Supplied material =

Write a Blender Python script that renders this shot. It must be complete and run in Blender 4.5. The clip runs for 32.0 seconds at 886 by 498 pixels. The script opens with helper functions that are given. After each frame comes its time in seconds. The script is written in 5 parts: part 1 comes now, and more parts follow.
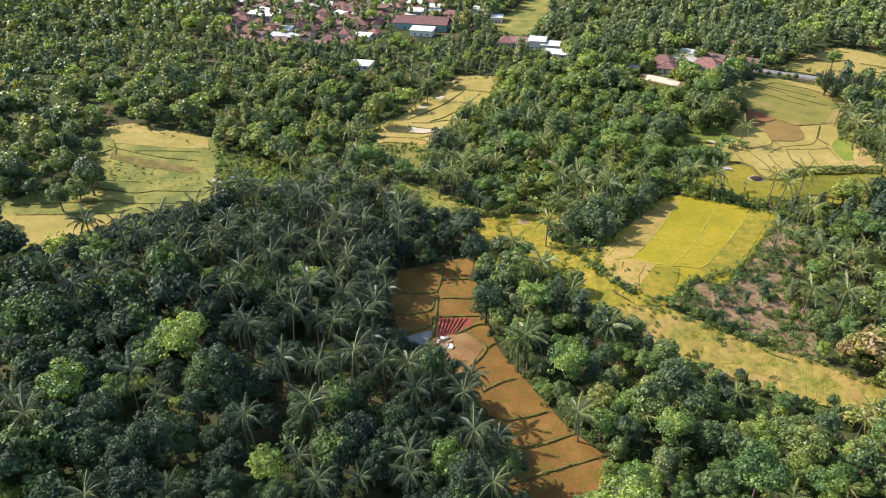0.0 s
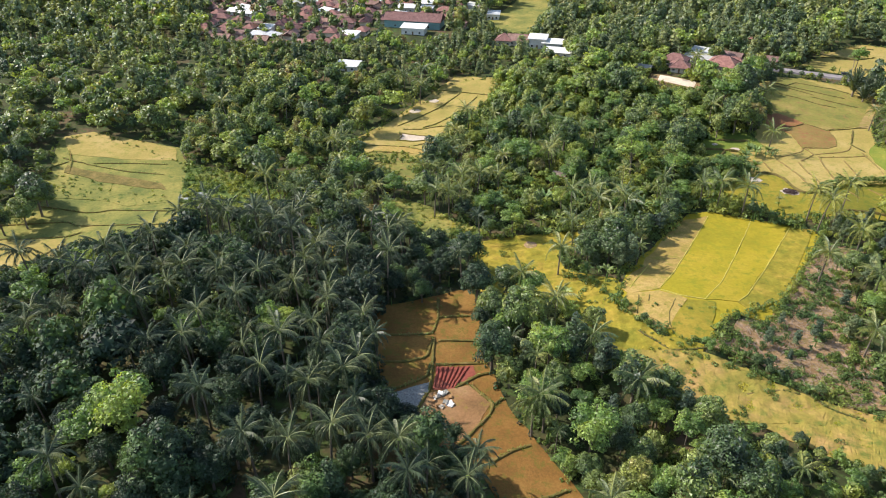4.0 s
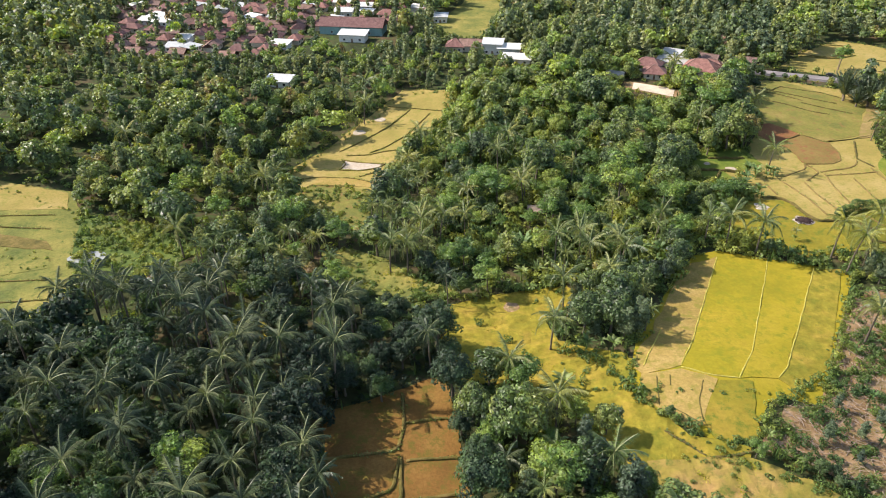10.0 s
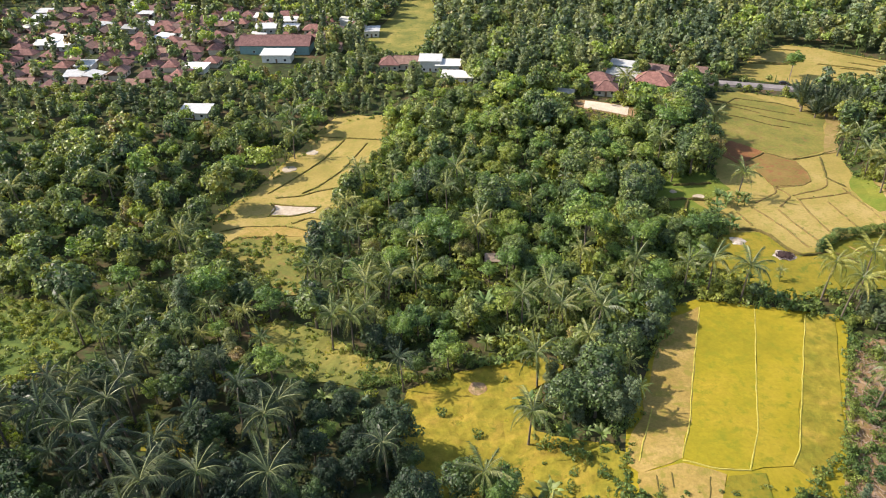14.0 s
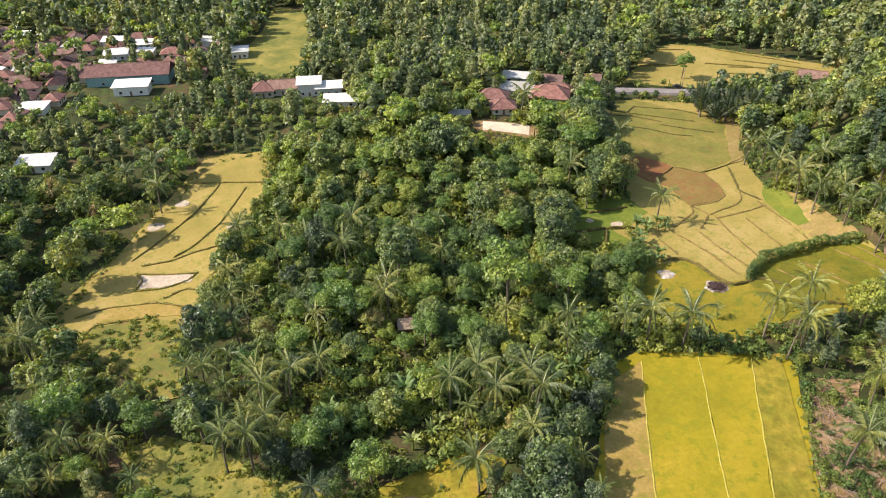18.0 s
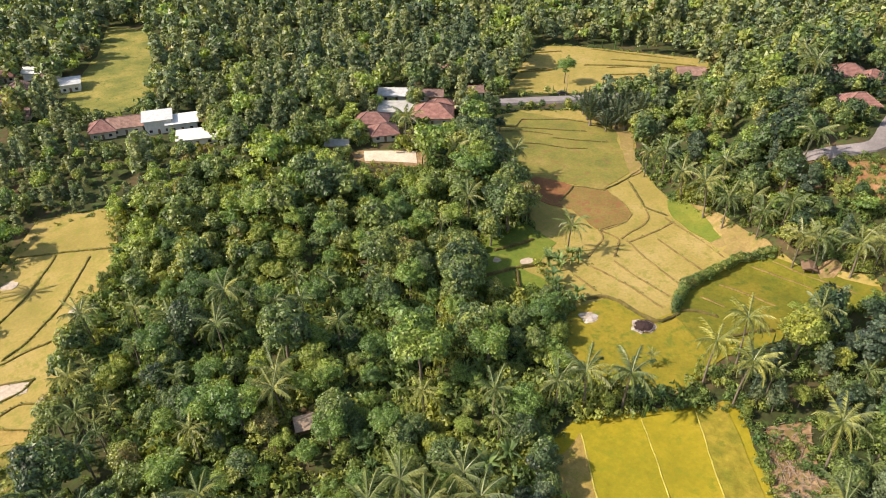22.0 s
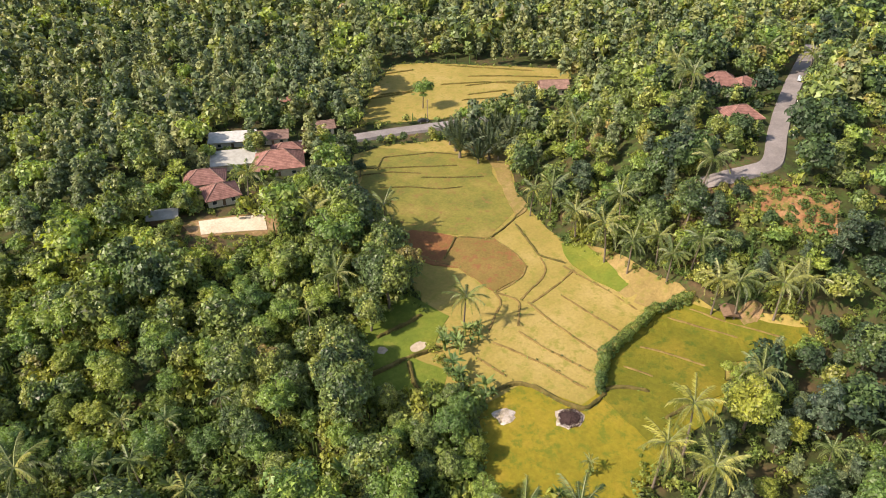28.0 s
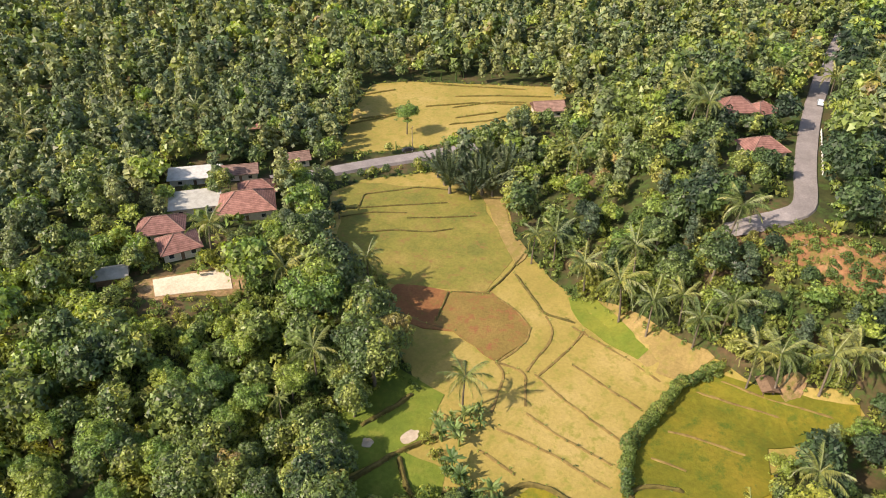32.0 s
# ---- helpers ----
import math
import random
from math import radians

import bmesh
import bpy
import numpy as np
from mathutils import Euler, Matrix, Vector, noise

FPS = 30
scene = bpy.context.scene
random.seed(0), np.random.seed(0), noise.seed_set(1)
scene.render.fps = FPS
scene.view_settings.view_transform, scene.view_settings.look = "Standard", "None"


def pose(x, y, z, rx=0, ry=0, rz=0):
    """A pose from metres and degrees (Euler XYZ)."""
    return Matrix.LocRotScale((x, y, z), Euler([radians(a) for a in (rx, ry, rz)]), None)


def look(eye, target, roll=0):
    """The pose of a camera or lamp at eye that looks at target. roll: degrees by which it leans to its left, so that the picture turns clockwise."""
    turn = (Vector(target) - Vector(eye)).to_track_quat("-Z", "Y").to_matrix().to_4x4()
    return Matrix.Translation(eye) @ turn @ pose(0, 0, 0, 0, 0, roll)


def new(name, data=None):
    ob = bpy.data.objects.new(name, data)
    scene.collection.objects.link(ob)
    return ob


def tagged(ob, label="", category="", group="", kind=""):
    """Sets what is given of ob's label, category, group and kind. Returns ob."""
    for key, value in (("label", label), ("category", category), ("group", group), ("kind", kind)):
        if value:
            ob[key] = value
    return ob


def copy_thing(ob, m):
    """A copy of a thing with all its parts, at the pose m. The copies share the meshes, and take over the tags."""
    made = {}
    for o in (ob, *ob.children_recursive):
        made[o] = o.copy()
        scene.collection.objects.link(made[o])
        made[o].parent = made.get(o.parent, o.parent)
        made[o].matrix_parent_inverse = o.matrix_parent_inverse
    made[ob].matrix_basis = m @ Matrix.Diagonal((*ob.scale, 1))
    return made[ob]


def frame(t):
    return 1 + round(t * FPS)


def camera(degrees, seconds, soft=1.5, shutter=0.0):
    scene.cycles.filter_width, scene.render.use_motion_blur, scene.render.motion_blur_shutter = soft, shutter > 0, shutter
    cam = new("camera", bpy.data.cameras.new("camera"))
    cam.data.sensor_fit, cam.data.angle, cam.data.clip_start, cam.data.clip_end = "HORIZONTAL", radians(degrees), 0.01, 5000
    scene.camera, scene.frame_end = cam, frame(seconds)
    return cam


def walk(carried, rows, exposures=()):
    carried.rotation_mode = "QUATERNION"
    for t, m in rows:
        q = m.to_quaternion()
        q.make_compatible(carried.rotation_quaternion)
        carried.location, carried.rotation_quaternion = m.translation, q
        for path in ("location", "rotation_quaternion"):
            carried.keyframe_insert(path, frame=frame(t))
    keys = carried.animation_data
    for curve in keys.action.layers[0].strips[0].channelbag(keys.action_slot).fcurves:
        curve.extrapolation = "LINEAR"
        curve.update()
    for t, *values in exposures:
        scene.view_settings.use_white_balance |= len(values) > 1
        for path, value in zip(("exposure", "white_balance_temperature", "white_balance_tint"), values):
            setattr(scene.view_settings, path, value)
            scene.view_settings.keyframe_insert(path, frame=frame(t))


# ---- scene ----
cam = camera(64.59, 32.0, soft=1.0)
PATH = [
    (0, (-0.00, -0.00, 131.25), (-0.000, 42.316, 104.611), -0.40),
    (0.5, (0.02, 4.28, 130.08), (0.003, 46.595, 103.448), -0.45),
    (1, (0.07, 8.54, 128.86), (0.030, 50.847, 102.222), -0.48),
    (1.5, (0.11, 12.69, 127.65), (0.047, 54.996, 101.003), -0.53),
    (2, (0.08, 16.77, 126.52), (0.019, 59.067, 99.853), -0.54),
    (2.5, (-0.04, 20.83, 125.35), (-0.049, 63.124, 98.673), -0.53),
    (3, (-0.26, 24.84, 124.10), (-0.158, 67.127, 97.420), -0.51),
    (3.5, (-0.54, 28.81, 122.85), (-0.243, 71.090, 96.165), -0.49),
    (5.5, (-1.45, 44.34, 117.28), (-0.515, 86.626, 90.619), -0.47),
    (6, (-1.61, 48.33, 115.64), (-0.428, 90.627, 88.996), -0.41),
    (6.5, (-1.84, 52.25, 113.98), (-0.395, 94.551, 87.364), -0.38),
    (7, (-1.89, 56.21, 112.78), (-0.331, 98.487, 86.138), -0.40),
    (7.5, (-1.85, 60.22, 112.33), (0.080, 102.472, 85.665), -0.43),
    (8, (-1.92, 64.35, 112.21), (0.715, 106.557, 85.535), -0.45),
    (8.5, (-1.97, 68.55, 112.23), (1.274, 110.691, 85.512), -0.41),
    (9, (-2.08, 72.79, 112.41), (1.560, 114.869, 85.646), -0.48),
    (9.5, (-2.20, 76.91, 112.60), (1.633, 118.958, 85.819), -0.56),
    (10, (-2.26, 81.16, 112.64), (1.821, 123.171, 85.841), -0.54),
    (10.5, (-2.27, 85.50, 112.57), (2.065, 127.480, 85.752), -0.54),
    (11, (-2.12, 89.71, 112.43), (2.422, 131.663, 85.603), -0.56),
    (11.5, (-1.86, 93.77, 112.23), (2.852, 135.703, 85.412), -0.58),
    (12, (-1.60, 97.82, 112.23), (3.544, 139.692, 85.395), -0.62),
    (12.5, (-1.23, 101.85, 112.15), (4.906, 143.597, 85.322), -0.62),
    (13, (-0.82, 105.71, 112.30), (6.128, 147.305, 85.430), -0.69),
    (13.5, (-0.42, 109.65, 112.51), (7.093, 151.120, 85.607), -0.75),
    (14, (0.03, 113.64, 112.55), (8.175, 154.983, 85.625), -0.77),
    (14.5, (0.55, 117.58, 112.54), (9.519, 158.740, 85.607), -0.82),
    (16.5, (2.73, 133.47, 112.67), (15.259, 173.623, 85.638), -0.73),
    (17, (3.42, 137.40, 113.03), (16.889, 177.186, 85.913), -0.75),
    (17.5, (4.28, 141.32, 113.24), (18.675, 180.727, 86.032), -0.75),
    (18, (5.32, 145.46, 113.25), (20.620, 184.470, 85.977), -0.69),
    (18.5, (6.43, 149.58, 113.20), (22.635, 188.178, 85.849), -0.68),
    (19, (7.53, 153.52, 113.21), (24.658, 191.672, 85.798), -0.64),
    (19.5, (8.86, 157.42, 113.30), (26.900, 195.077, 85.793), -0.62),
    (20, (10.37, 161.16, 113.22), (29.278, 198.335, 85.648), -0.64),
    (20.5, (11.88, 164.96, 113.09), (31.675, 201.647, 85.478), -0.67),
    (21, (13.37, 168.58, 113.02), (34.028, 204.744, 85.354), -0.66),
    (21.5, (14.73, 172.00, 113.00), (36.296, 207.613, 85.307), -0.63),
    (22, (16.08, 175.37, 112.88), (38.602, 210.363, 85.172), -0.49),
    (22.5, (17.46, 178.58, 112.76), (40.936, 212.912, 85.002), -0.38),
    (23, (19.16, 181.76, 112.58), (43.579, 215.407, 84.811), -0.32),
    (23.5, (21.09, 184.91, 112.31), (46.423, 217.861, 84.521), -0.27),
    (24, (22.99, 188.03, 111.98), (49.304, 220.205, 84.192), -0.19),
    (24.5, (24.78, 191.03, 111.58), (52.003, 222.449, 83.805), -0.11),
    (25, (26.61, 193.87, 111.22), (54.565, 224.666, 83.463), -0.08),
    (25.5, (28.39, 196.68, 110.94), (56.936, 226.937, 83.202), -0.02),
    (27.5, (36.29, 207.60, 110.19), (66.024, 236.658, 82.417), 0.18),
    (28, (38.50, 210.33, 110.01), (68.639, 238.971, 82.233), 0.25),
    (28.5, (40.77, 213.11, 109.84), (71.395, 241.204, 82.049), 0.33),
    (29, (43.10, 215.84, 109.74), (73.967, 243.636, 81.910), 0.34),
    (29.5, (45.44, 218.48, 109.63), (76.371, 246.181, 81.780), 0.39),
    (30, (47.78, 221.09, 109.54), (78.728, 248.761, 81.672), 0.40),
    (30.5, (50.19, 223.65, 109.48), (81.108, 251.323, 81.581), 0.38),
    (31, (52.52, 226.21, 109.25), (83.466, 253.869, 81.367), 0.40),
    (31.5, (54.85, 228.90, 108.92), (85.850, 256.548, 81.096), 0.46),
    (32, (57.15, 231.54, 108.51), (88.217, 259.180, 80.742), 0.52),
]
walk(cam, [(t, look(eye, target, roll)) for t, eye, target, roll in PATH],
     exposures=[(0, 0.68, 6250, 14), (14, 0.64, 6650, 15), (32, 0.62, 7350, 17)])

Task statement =
Leave out any pictures, please, and quote only the lines from the top of the data through the line that contains "scene.render.fps = FPS".

Answer to this task =
Write a Blender Python script that renders this shot. It must be complete and run in Blender 4.5. The clip runs for 32.0 seconds at 886 by 498 pixels. The script opens with helper functions that are given. After each frame comes its time in seconds. The script is written in 5 parts: part 1 comes now, and more parts follow.
0.0 s
4.0 s
10.0 s
14.0 s
18.0 s
22.0 s
28.0 s
32.0 s
# ---- helpers ----
import math
import random
from math import radians

import bmesh
import bpy
import numpy as np
from mathutils import Euler, Matrix, Vector, noise

FPS = 30
scene = bpy.context.scene
random.seed(0), np.random.seed(0), noise.seed_set(1)
scene.render.fps = FPS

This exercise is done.